1. Set the SVD using TruncatedSVD.
2. Train The LSA based on constructed matricies in the previous cell.
3. Transform The train and Test data based on the trained LSA model.

In [18]:
lsa = TruncatedSVD(n_components=200, random_state=123)
train_lsa = lsa.fit_transform(tf_idf_train)
test_lsa = lsa.transform(tf_idf_test)

1. Set the labels for train and test (the way we separated them).
2. Set the SVM classifier.
3. Train the SVM using Train data.
4. Predict the test data.
5. Calculate the accuracy.

The accuracy using LSA combined with SVD on documents embedding is 84.2% which is a little bit better than Naive Bayes.

In [19]:
train_labels = [1 for i in range(len(train_pos))] + [0 for i in range(len(train_neg))]
test_labels = [1 for i in range(len(test_pos))] + [0 for i in range(len(test_neg))]

svm_LSA = SVC()
svm_LSA.fit(train_lsa, train_labels)

# Predictions on the test set
predictions_lsa = svm_LSA.predict(test_lsa)

# Evaluate accuracy
accuracy = accuracy_score(test_labels, predictions_lsa)
print(f"Accuracy for SVM on document embeddings gained from LSA: {accuracy}")

Accuracy for SVM on document embeddings gained from LSA: 0.86608


These are the precision, recall and F1-score metrics. They're all near 84%, same as the accuracy.

In [21]:
precision_LSA = precision_score(test_labels, predictions_lsa)
recall_LSA = recall_score(test_labels, predictions_lsa)
f1_LSA = f1_score(test_labels, predictions_lsa)

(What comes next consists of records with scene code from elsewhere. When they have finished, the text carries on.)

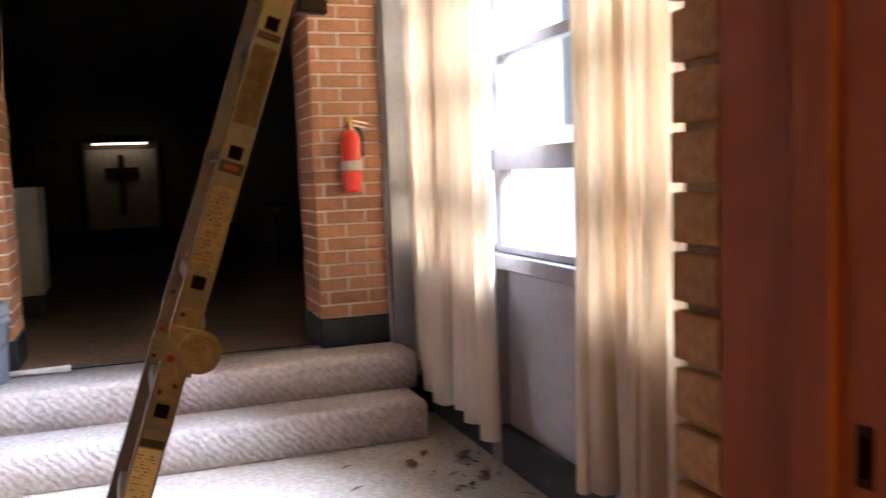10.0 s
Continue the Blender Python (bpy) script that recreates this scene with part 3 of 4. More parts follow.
blind_arch(45, -0.80, 1.06, 1.90, 0.50)

# archway surround and the hall beyond it
u0, u1, spz, rise = ARCH
n = 20
inn = [(u0, 0.0)] + [(u0 + (u1 - u0) * i / n, spz + rise * (1 - (2 * i / n - 1) ** 2) ** 0.55) for i in range(n + 1)] + [(u1, 0.0)]
cx = (u0 + u1) / 2
outl = [(cx + (x - cx) * (1 + 0.20 / (u1 - u0)), z + (0.10 if z > 0.1 else 0)) for x, z in inn]
bm = bmesh.new()
for (a, b), (c, d) in zip(zip(inn, inn[1:]), zip(outl, outl[1:])):
    prism(bm, [a, b, d, c], -0.03, 0.002)
solid("archway_surround", bm, M_HALLW, "pale plaster band round the hall archway", "archway", wside(-15), "structure")


def lining(t):
    return [(cx + (x - cx) * (1 - 2 * t / (u1 - u0)), z - (t if z > 0.1 else 0)) for x, z in inn]


bm = bmesh.new()
for (a, b), (c, d) in zip(zip(inn, inn[1:]), zip(lining(0.012), lining(0.012)[1:])):
    prism(bm, [a, b, d, c], -0.031, 0.20)
solid("archway_reveal", bm, M_HALLW, "pale plaster reveal of the hall archway", "archway", wside(-15), "structure")


# wall sconce, thermostat
def wall_sconce(theta, u, z):
    s = thing("wall_sconce", "amber glass trumpet-shaped wall sconce", "wall lamp", wside(theta) @ Matrix.Translation((u, -0.115, z)) @ Matrix.Scale(1.14, 4))
    part("shade", turned(bmesh.new(), [(0.06, -0.20), (0.07, -0.16), (0.075, -0.06), (0.085, 0.02), (0.11, 0.08), (0.165, 0.12), (0.16, 0.13), (0.10, 0.088), (0.07, 0.02), (0.055, -0.18)], 28, False), M_GLASSLAMP, s, "", None, True)
    part("finial", turned(bmesh.new(), [(0.055, -0.20), (0.06, -0.225), (0.04, -0.245), (0.022, -0.255), (0.03, -0.275), (0.012, -0.30), (0.004, -0.325)], 20), M_BRASS, s, "", None, True)
    part("bracket", tube(bmesh.new(), [(0, 0.098, -0.12), (0, 0.05, -0.14), (0, 0.0, -0.20)], 0.012), M_BRASS, s)
    part("backplate", turned(bmesh.new(), [(0.04, 0), (0.04, 0.008), (0.02, 0.014)], 16), M_BRASS, s, "", Matrix.Translation((0, 0.099, -0.12)) @ pose(0, 0, 0, 90, 0, 0))


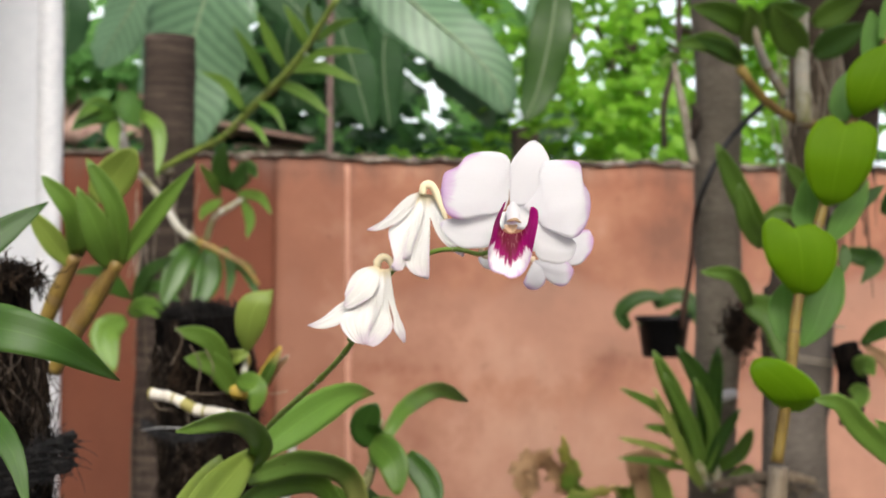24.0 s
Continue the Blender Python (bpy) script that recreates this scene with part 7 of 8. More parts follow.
part("bark_scar", joined([tube_mesh([(0.4485, 1.9061, 0.8824), (0.4815, 1.6853, 0.9293), (0.5435, 1.6854, 0.9227)], [0.006, 0.009, 0.006], n=30, sides=10, rough=0.5)]), mat_root_tan, pale_tree, "matted dry roots round the trunk")
part("fibre", curls(120, 35, (0.4875, 1.7056, 0.9088), (0.07, 0.02, 0.010), 0.007, 0.0008), mat_root_tan, pale_tree, "dry fibre round the trunk")

fern_trunk = thing("tree_fern", "black fibrous tree-fern trunk hung with orchids", "tree", (-0.3080, 0.6600, -0.0000))
TRUNK_A = [(-0.3080, 0.6600, -0.0500), (-0.3007, 0.6593, 0.6938), (-0.3021, 0.6777, 0.7933), (-0.3026, 0.6945, 0.8714), (-0.2750, 0.6663, 1.0124), (-0.2630, 0.6340, 1.0501), (-0.2610, 0.6275, 1.1275), (-0.2590, 0.6145, 1.1985), (-0.2580, 0.6145, 1.2075)]
tube(fern_trunk, TRUNK_A, [0.064, 0.06, 0.062, 0.058, 0.045, 0.036, 0.034, 0.032, 0.022], mat_fern_black, "trunk", n=240, sides=84, rough=0.2, shaggy=0.2)

fern_stump = thing("tree_fern", "black tree-fern stump with an orchid tied on top", "tree", (-0.2009, 0.9964, -0.0000))
tube(fern_stump, [(-0.2009, 0.9964, -0.0500), (-0.2009, 0.9964, 0.7938), (-0.1980, 0.9850, 0.9438), (-0.1972, 0.9682, 1.0906), (-0.2014, 0.9616, 1.1776)], [0.052, 0.045, 0.0415, 0.0395, 0.0385], mat_fern_black, "trunk", n=180, sides=76, rough=0.1, shaggy=0.15)

# fibres, ropes, nets and ties on the black trunks
def yarn(parent, pts, r):
    """A loose black yarn of three twisted strands with stray fuzz."""
    seed = int(abs(pts[0][2]) * 1e5)
    rnd = random.Random(seed)
    line = curve_points(pts, 40)
    out = []
    for k in range(3):
        w = []
        for i, c in enumerate(line):
            tan = (line[min(i + 1, 40)] - line[max(i - 1, 0)]).normalized()
            a = tan.orthogonal().normalized()
            b = tan.cross(a)
            g = i * 0.55 + k * 2.094
            w.append(c + (a * math.cos(g) + b * math.sin(g)) * r * rnd.uniform(0.45, 0.75))
        out.append(tube_mesh(w, [r * 0.55, r * 0.62, r * 0.5], n=80, sides=6, rough=0.5, seed=seed + k))
    for _ in range(260):
        c = line[rnd.randrange(41)]
        o = Vector((rnd.gauss(0, 1), rnd.gauss(0, 1), rnd.gauss(0, 1))).normalized()
        q = r * rnd.uniform(1.5, 4.5)
        side = Vector((rnd.uniform(-1, 1), rnd.uniform(-1, 1), rnd.uniform(-1, 1))) * q
        p = c + o * r * 0.7
        out.append(tube_mesh([p, p + o * q * 0.3 + side * 0.5, p + o * q * 0.3 + side], [0.0003, 0.0002], n=3, sides=3, cap=False))
    return part("rope", joined(out), mat_rope, parent)


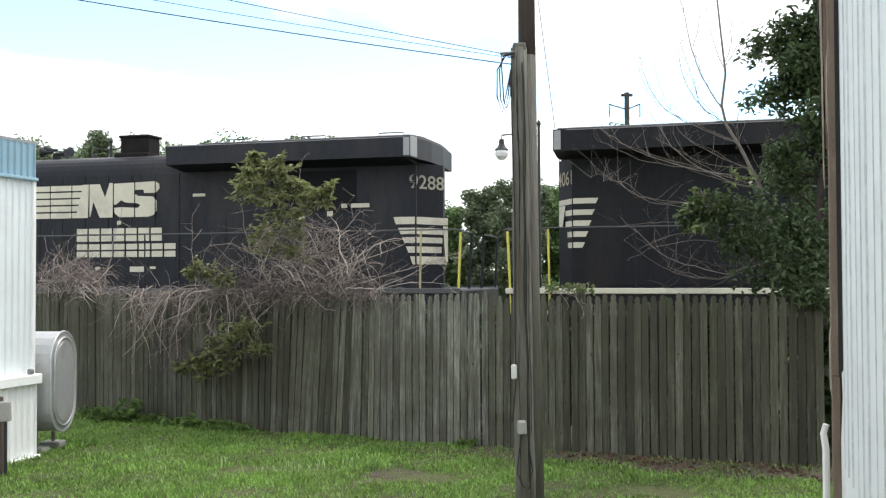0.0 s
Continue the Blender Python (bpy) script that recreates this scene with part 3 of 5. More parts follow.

print("Precision:", precision_LSA)
print("Recall:", recall_LSA)
print("F1 Score:", f1_LSA)

Precision: 0.8708866915221267
Recall: 0.8596
F1 Score: 0.8652065383686288


# Conclusion:

Both of the approaches are somehow same at predicting and classifing the test data, based on the train data. But using SVM on LSA, is doing a better predictions on testset, the accuracy is 86.6%. While the accuracy using Naive Bayes and SVM on Word2Vec is about 84%.